NOTE: The hectograph was the copy machine of the time, a gelatin mat on which hectograph ink designs or writing could be imprinted, so copies could be pressed off until the ink wore away. The Internet has various recipes for making one's own and outlets to buy the special iridescent ink. Mom usually had at least two, 8 1/2 X 11, also requiring a wet sponge to moisten the paper for copying.
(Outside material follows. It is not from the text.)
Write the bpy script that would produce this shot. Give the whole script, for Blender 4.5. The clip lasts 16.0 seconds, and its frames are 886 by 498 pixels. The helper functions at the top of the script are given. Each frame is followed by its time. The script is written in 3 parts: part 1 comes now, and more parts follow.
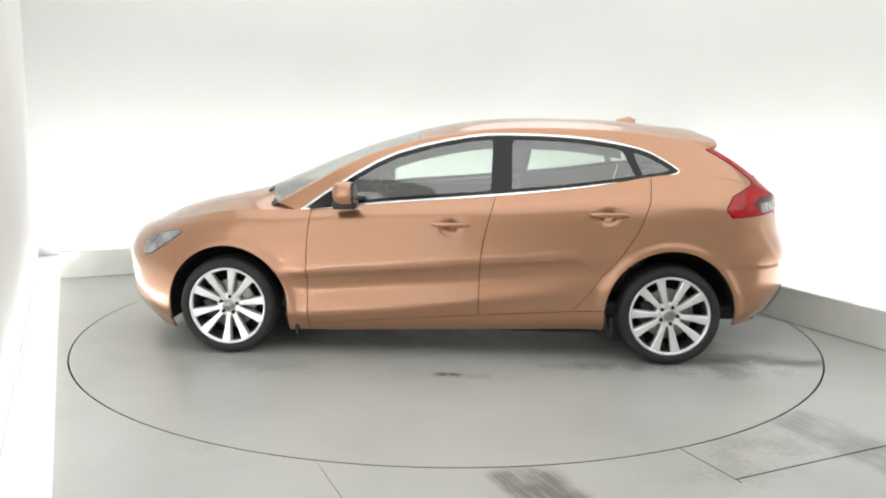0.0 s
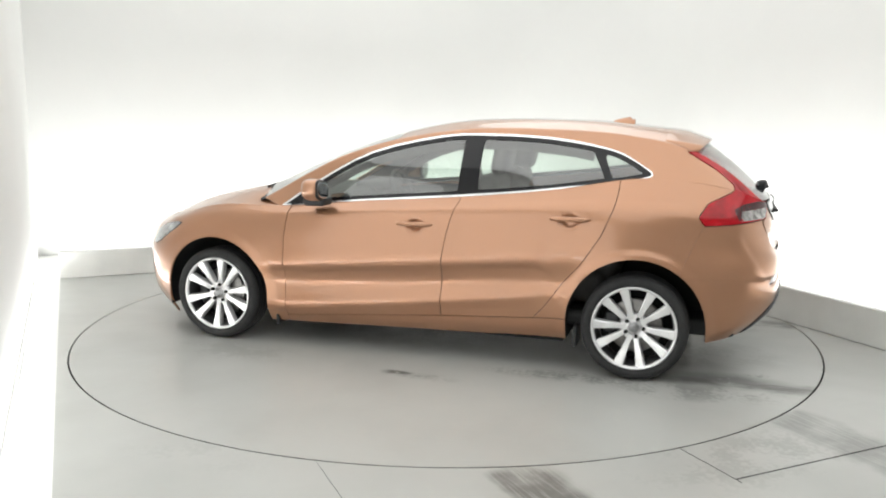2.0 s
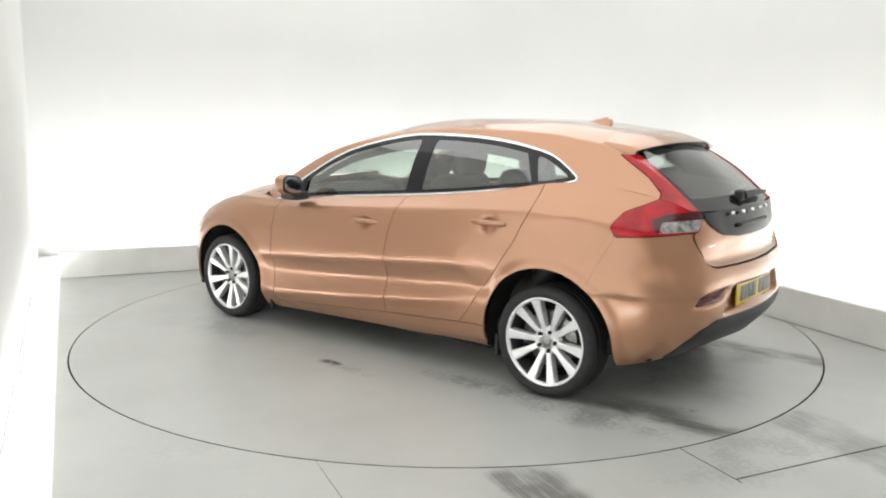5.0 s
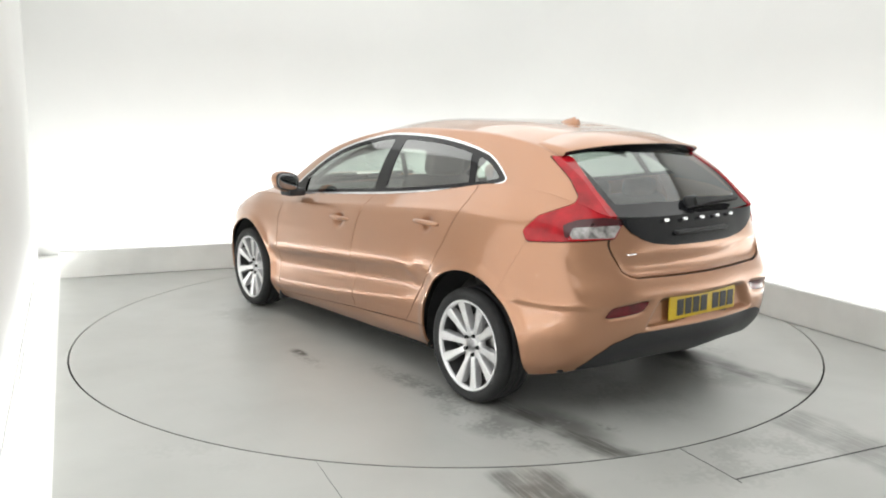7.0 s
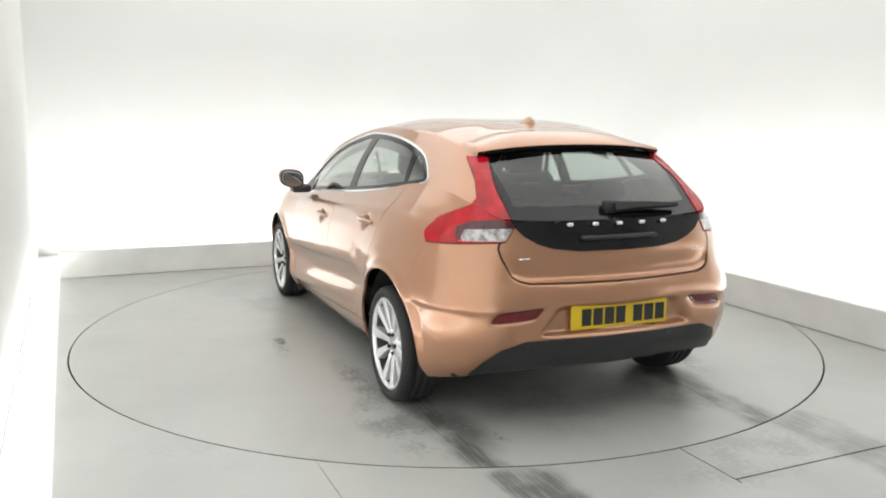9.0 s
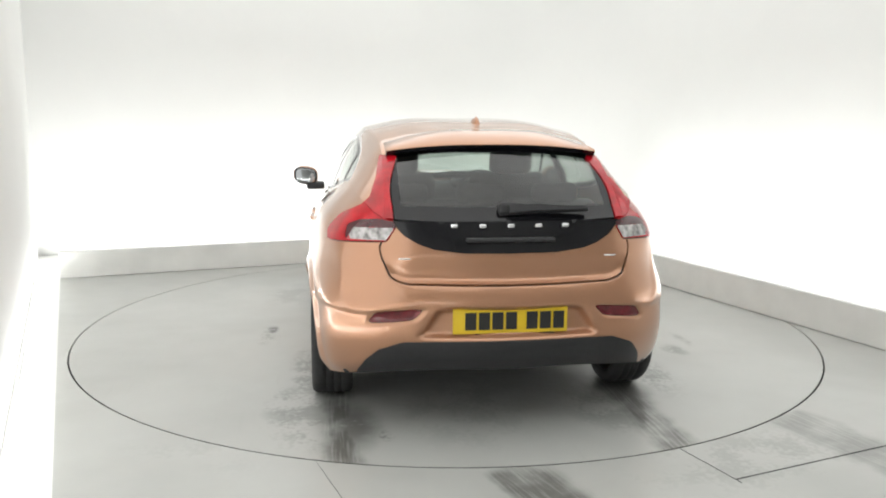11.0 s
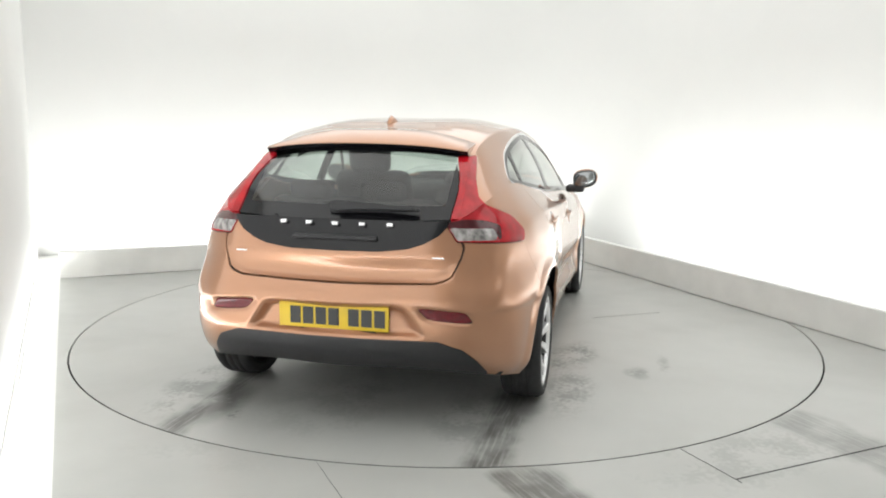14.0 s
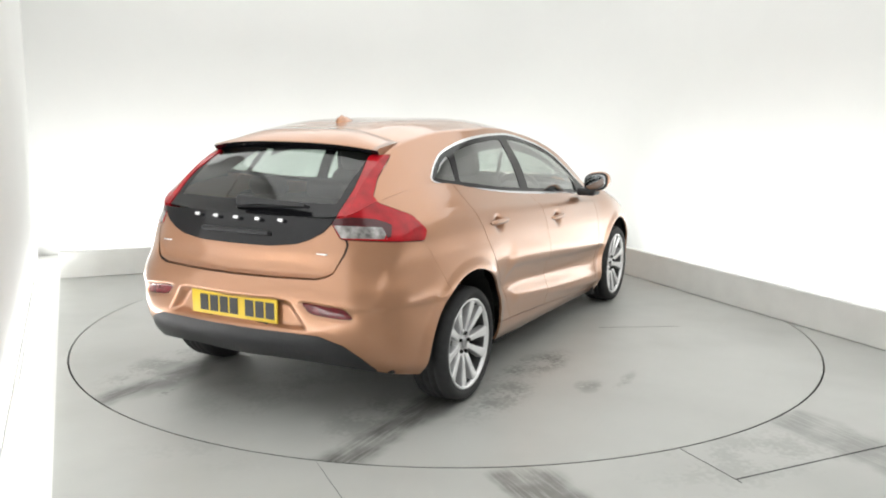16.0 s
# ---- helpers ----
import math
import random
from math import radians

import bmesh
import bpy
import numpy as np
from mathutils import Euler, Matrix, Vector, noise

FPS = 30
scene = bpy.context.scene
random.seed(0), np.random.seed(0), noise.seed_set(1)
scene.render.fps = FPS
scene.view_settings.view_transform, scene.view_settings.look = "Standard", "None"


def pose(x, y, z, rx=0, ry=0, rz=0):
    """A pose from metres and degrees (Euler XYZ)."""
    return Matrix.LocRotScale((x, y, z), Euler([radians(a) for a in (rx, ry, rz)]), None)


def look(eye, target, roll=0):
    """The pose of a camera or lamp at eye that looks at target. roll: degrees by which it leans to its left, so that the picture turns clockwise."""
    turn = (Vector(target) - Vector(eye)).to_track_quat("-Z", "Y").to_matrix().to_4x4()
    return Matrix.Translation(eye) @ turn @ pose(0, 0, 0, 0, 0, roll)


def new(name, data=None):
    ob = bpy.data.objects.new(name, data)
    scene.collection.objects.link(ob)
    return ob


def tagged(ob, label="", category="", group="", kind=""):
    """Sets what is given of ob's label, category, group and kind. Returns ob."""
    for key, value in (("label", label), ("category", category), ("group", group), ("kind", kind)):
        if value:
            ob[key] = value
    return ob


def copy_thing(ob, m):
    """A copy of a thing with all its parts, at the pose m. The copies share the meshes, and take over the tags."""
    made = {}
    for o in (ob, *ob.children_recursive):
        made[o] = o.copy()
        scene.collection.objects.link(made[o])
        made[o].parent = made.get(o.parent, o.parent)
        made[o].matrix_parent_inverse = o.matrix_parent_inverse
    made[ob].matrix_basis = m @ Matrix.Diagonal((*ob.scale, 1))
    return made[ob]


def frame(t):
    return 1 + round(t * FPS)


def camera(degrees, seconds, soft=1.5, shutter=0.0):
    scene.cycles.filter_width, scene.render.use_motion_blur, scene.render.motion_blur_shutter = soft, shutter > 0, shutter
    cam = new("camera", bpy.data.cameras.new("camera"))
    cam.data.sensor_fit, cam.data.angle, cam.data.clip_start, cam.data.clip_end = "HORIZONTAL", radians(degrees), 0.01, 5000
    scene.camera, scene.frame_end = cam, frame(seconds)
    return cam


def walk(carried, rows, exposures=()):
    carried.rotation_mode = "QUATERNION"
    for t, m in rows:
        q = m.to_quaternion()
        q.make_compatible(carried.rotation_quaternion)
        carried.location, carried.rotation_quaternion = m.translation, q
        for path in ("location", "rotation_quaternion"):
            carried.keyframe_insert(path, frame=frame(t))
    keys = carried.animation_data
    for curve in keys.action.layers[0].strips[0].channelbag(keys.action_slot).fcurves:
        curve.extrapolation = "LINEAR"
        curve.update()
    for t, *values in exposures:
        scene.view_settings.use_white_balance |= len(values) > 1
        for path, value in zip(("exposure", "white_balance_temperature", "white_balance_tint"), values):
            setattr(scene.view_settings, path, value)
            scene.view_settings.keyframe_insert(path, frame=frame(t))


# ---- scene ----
# ---------------- camera ----------------
EYE = (0.0, -5.590, 1.437)
TILT, PAN, ROLL = radians(9.41), radians(0.24), 0.474
cam = camera(56.38, 16.0, soft=2.0)
AIM = (EYE[0] - math.sin(PAN) * math.cos(TILT), EYE[1] + math.cos(PAN) * math.cos(TILT), EYE[2] - math.sin(TILT))
walk(cam, [(0.0, look(EYE, AIM, ROLL)), (16.0, look(EYE, AIM, ROLL))])

# ---------------- light ----------------
# the room stands turned against the camera's line
ROOM = pose(0, 0, 0, 0, 0, 24.5)   # room axes: x along the back kerb, y along the side kerb


def room(x, y, z=0.0):
    return ROOM @ Vector((x, y, z))


world = bpy.data.worlds.new("world")
scene.world = world
world.use_nodes = True
world.node_tree.nodes["Background"].inputs[0].default_value = (1.0, 1.0, 1.0, 1)
world.node_tree.nodes["Background"].inputs[1].default_value = 0.05


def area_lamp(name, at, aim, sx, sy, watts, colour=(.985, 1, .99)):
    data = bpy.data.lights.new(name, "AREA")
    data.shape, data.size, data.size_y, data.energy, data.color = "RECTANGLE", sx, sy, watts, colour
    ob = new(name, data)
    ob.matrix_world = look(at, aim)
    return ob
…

She had to make sure all the children had supplies, even if she occasionally had to buy a box of crayons for someone too poor to afford them. She was musical, so at least her pupils knew how to sing, and she planned and prepared her own programs for holidays, especially the Christmas program. That required some extra preparation, treats for all the children, sometimes for the patrons, a special staging area set off by a wire or rope with sheets as curtains, the backstage being the anteroom of the orange zestiness, a visit by Santa Claus as the climax. Students practiced their individual pieces, songs, and little playlets for weeks before so that everyone knew everyone else's piece or part, sometimes leading to unpredictable cuing for the forgetful, say, a second grader hissing the word the sixth grader was stumped on. I don't know who supplied the Christmas tree or decorations, but I think the local scratchy eastern redcedar tree was cut or someone contributed a store-bought tree, because I remember school boards as being very stingy, for Mom worked in her first years for $35-$40 a month, if I recall one of her early letter contracts. She definitely earned her meager pay!

I was one of the little ones benefiting from listening to and learning from the older pupils when I was very young, three on, though I mostly stayed at home with a babysitter-housekeeper of sorts in my first years. In my sixth grade when I went to Northview with her, I naturally became part of the help, cleaning erasers, cleaning off the hectograph ink, sweeping, dusting, washing, emptying the wastebaskets, all the usual chores. On lucky nights I got to leave early to start walking home with the Poppes, two families who lived a couple miles along the road, Mom picking me up in the car then. It was one of my better years.